Once those names attach, the victim/criminal then feels justified in perpetrating evil on those “bad people” because they deserve it.  We see countless interviews with young millennials where they call someone one of those names, yet cannot ever justify the use of that name by pointing to a single thing the person has ever actually done or said to merit such a disparagement.

I say millennials, but that is merely the current iteration of an ancient practice of stirring up the “useful idiots”, more precisely an indoctrinated youth culture, to hurl violently against one’s political enemies motivated by mere rhetoric while maintaining a safe and secure intellectual distance of plausible deniability that your words have any connection to the violence they inspire.

The youth are always more easily herded into mobs against the outsider in their emotional desire to belong, to have purpose, to oppose “evil”, to make a “difference”, to “stand together”, and so forth.  Nothing is so predictably conformist as the youth seeking to prove his unique individuality by being just like every other member of his peer group.

Leftist groups appeal to the young based largely upon this frailty, young feminists, soy-bois, environmentalists, social justice warriors, antifa thugs, blacklivesmatter thugs, woke gender/ethnic/urban studies majors of all stripes will all, if you notice, have their youthful naivety, moral self-righteousness, and physical confrontation tendencies in common.  (Except for some aging leftist zealots thrown in the mix trying to recapture their own youthful foolishness.)

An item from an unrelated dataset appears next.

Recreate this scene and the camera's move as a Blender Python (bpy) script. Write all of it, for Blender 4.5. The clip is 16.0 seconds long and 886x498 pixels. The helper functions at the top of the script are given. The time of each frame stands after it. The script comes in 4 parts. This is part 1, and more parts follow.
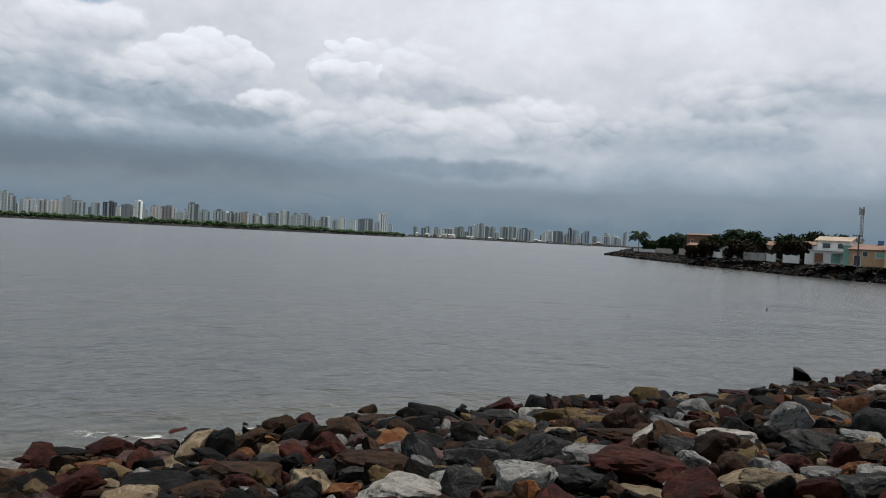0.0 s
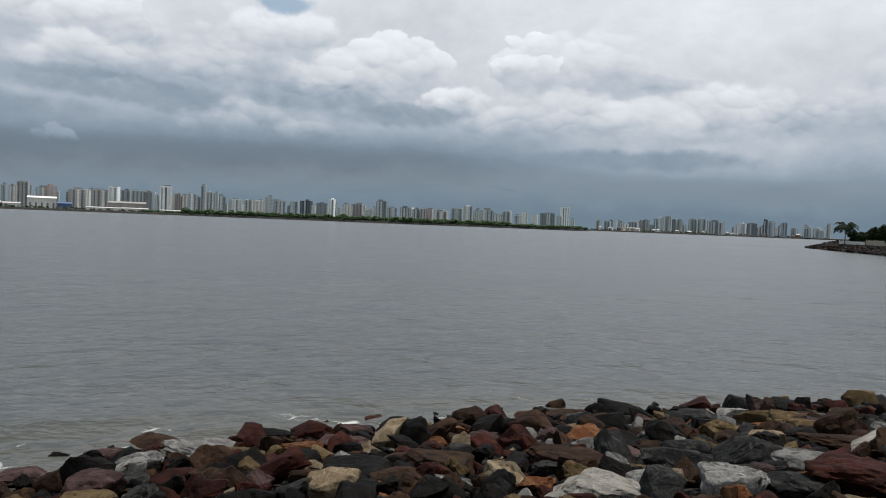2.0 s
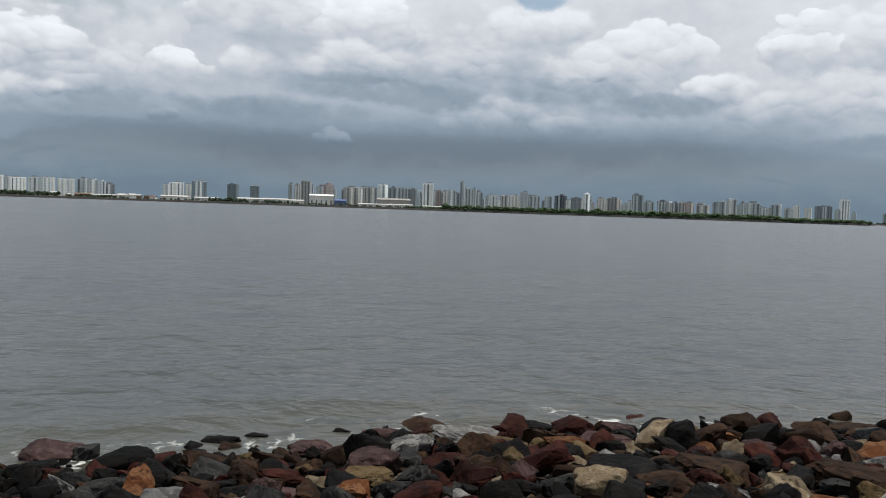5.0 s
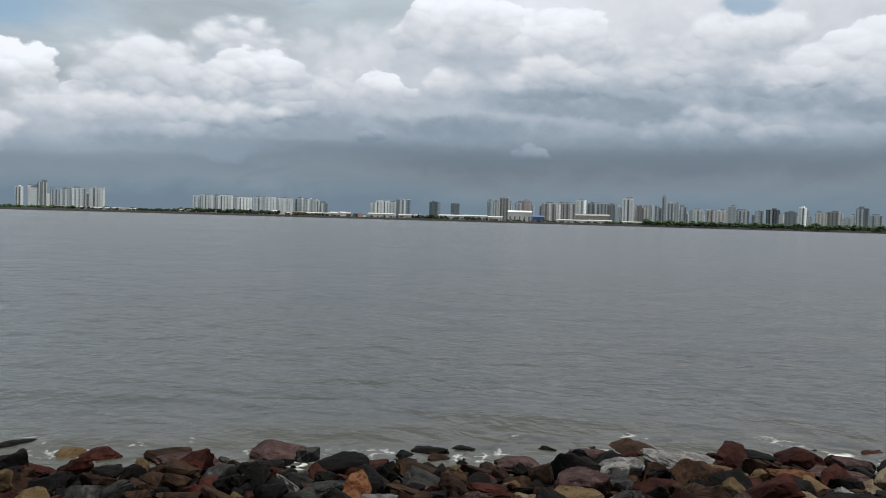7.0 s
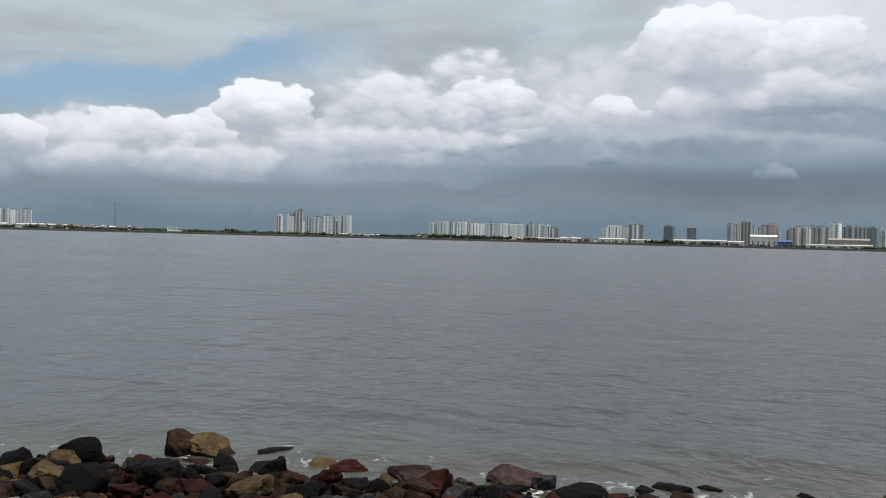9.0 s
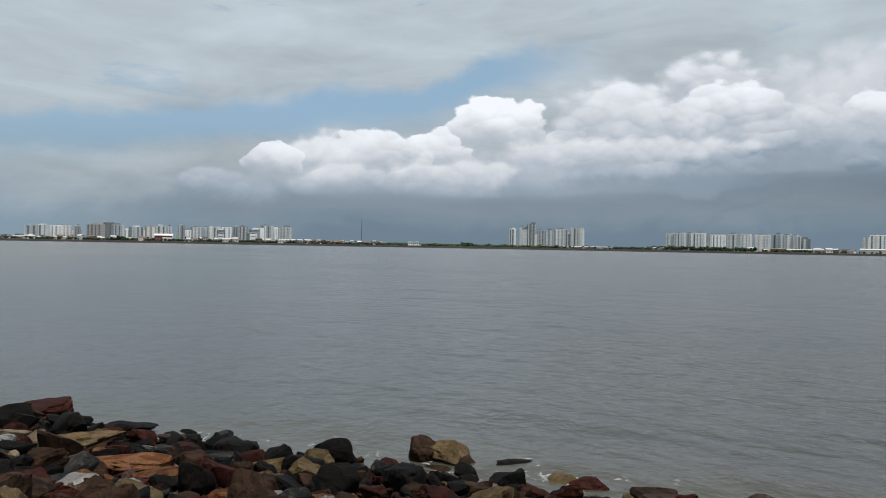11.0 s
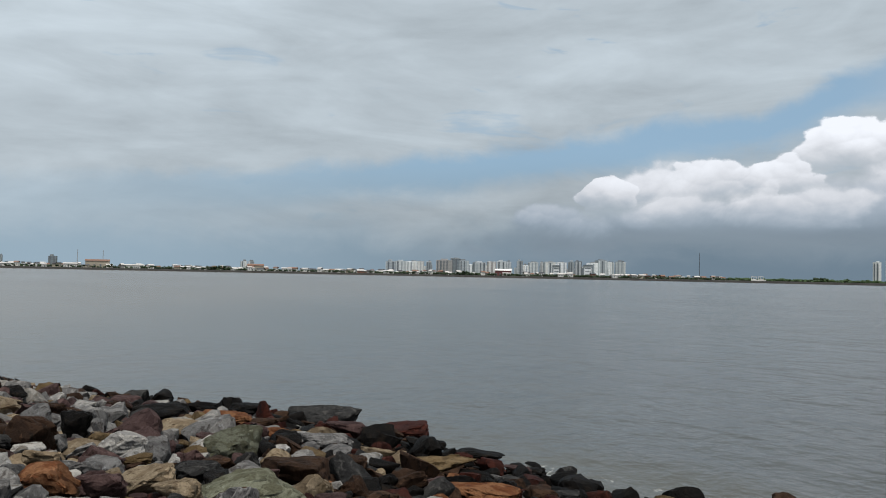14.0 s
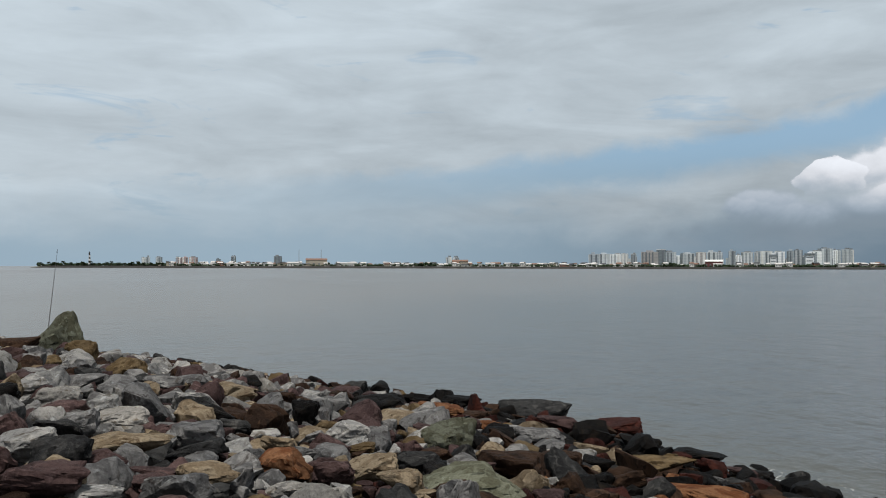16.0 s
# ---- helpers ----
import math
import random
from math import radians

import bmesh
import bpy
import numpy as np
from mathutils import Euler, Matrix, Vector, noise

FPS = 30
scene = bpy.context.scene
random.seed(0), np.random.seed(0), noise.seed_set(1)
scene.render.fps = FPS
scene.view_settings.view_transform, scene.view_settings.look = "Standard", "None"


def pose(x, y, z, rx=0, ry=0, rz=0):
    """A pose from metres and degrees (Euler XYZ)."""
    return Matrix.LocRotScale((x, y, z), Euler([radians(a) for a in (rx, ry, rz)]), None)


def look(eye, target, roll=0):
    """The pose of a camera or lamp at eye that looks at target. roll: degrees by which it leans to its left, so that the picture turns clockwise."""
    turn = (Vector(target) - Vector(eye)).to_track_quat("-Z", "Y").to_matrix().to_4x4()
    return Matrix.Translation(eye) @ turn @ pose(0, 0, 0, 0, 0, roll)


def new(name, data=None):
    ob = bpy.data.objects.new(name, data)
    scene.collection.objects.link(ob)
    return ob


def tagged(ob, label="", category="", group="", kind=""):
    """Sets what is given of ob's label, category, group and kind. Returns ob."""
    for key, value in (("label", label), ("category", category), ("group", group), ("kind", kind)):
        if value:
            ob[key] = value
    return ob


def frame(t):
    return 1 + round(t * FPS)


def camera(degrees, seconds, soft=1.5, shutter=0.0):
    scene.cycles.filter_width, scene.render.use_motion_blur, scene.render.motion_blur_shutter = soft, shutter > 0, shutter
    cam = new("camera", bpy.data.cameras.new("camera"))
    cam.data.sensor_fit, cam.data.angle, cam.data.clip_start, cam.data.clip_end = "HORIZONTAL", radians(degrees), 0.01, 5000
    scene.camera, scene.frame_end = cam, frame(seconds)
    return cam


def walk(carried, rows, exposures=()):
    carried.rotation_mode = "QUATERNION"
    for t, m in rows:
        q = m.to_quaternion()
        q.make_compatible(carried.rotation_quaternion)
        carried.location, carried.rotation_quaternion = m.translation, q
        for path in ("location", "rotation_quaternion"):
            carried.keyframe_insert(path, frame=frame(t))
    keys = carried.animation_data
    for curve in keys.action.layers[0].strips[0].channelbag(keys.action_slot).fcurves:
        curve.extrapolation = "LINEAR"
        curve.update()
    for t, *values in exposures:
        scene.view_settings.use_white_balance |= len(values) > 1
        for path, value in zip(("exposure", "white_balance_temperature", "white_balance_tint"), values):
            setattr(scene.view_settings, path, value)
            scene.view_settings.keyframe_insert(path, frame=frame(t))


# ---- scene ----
cam = camera(57.0, 16.0, soft=1.0)
# seconds, eye (x, y, z), yaw, pitch, roll; water level is z = 0
ROWS = [
    (0, 0.000, 0.000, 4.497, -0.00, -0.85, -2.89),
    (0.5, -0.028, 0.041, 4.478, 3.00, -1.40, -2.90),
    (1, -0.064, 0.080, 4.465, 6.27, -1.75, -2.66),
    (1.5, -0.112, 0.095, 4.459, 9.66, -1.77, -2.45),
    (2, -0.137, 0.115, 4.449, 12.72, -1.81, -2.26),
    (2.5, -0.156, 0.144, 4.445, 15.86, -2.04, -1.95),
    (3, -0.185, 0.146, 4.442, 18.87, -2.32, -1.69),
    (3.5, -0.208, 0.142, 4.442, 21.86, -2.51, -1.57),
    (4, -0.245, 0.143, 4.443, 24.54, -2.65, -1.64),
    (6.5, -0.453, 0.073, 4.430, 40.60, -2.50, -1.91),
    (7, -0.517, 0.090, 4.426, 44.24, -2.13, -1.61),
    (7.5, -0.565, 0.086, 4.427, 48.19, -1.79, -1.43),
    (8, -0.616, 0.077, 4.415, 52.20, -1.40, -1.32),
    (8.5, -0.682, 0.096, 4.414, 56.09, -1.09, -1.39),
    (9, -0.743, 0.111, 4.402, 60.33, -0.79, -1.46),
    (11.5, -1.085, 0.100, 4.358, 80.36, 0.13, -1.04),
    (12, -1.142, 0.062, 4.362, 84.07, 0.67, -1.18),
    (12.5, -1.203, 0.043, 4.366, 87.65, 1.16, -1.27),
    (13, -1.271, 0.018, 4.370, 91.58, 1.48, -1.39),
    (13.5, -1.334, -0.031, 4.363, 95.68, 1.77, -1.31),
    (14, -1.406, -0.090, 4.349, 99.67, 1.77, -1.16),
    (14.5, -1.406, -0.110, 4.347, 103.18, 1.65, -0.93),
    (15, -1.463, -0.166, 4.344, 106.68, 1.50, -0.83),
    (15.5, -1.500, -0.204, 4.342, 110.27, 1.37, -0.46),
    (16, -1.534, -0.244, 4.334, 113.81, 1.20, -0.11),
]
walk(cam, [(t, pose(x, y, z, 90 + pitch, roll, yaw)) for t, x, y, z, yaw, pitch, roll in ROWS])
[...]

First, there must be identified the “bad guys who deserve what they get”.  Think about it.  Every leftist movement first begins not in support of some idea or cause, but in first and foremost identifying their enemy and defining their enemy’s behavior as bad.

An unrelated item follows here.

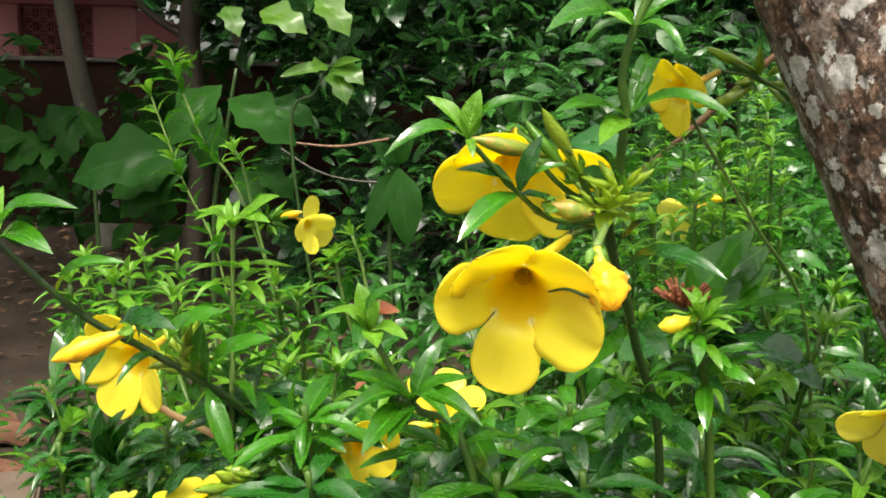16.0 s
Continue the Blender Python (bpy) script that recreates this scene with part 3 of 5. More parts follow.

To vilify those “bad people”, then requires a label.  It is not sufficient that a baker doesn’t want to bake a cake for a gay wedding because he does not believe in gay weddings, it must be “discrimination”, a bad label.  It is not that a company pays the common wages or less, it must be labeled “exploitation”.  It is not that a cad is pruriently rude towards Captain America, is must be “misogyny”.

Now that we have identified those bad people and labeled those bad people, those bad people must be recognized as an existential threat to the “normal” people.  After all, bad people exist, but existence alone does not justify action against them, they must be seen to be a mortal threat to the “normal” people.

Why the normal people?  Because those who would view themselves heroes can never be heroes by simply asserting their own interests, they must protect the helpless, the victims, the “normal” people from those villains which exist to prey upon their weakness.  What is the purpose of vilifying others but to view oneself as the hero protecting the weak from those villains.

To justify extraordinary action requires an extraordinary threat.  Snidely Whiplash must be seen to tie Nell Fenwick to the railroad tracks in order for Dudly Do-Right to save the day.  Thus, every single issue becomes an issue on steroids: a different opinion becomes “hate speech”, speech becomes violence, pollution becomes climate change armageddon, opposing illegal immigration becomes white supremacy, and so forth.

Painting opponents as dangerous extremists is just the middle step of vilification, because a villain must not be allowed to monologue, he may persuade those weak-willed normals with his deceptive words.  It is not an accident that certain political movements always seek to silence their opposition, because everyone knows those villains have a silver forked tongue.

Now that they are properly vilified, violence becomes justified in silencing them, from spreading their evil.  Eliminating the Electoral College or Constitutional rights becomes justified in opposing those bad people.  Any and all actions by the “heroes” becomes justified to stop the villain.

And it would never occur to them to once question whether they are really the heroes, or that their opponents are truly villains.